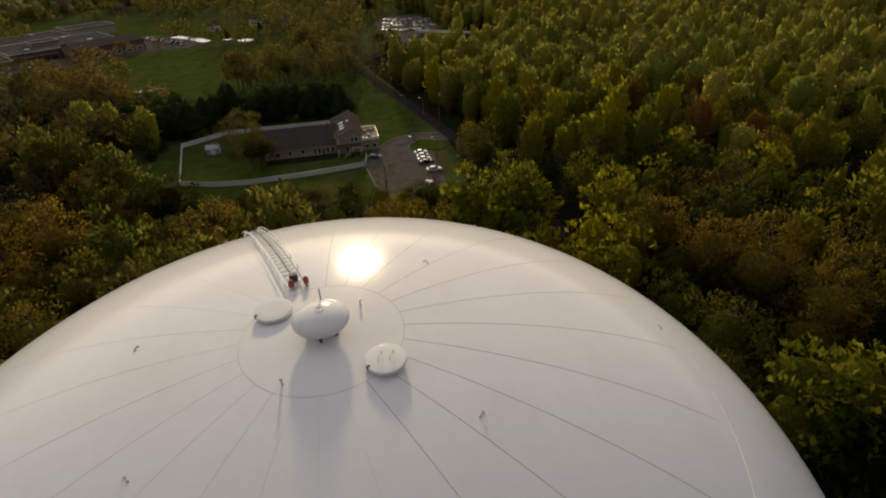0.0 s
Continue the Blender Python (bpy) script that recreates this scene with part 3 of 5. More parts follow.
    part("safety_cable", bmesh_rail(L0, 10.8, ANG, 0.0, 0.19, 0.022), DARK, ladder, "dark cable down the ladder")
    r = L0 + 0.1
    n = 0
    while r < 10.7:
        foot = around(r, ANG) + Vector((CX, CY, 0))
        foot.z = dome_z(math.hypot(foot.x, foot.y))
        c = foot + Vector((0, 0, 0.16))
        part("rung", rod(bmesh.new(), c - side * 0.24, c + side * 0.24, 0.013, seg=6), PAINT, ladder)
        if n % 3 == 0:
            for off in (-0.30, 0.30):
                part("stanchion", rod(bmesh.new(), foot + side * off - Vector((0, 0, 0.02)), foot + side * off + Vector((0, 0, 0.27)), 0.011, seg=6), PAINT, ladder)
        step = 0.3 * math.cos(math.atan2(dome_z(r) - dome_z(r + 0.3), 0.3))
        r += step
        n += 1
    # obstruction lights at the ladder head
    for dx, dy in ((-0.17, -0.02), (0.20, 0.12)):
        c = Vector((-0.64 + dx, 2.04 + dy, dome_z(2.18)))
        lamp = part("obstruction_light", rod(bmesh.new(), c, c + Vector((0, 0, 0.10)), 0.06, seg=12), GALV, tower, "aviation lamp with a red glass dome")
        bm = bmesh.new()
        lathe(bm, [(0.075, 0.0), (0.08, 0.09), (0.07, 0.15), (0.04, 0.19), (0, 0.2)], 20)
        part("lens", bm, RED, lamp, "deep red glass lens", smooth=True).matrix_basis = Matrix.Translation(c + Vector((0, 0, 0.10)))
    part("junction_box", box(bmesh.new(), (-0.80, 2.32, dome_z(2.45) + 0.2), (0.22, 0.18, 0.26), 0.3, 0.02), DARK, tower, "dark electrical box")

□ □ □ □

• _Exercise details_: Find "with". Copy every line it occurs in.

• _Result of this task_:
Continue the Blender Python (bpy) script that recreates this scene with part 3 of 5. More parts follow.
        lamp = part("obstruction_light", rod(bmesh.new(), c, c + Vector((0, 0, 0.10)), 0.06, seg=12), GALV, tower, "aviation lamp with a red glass dome")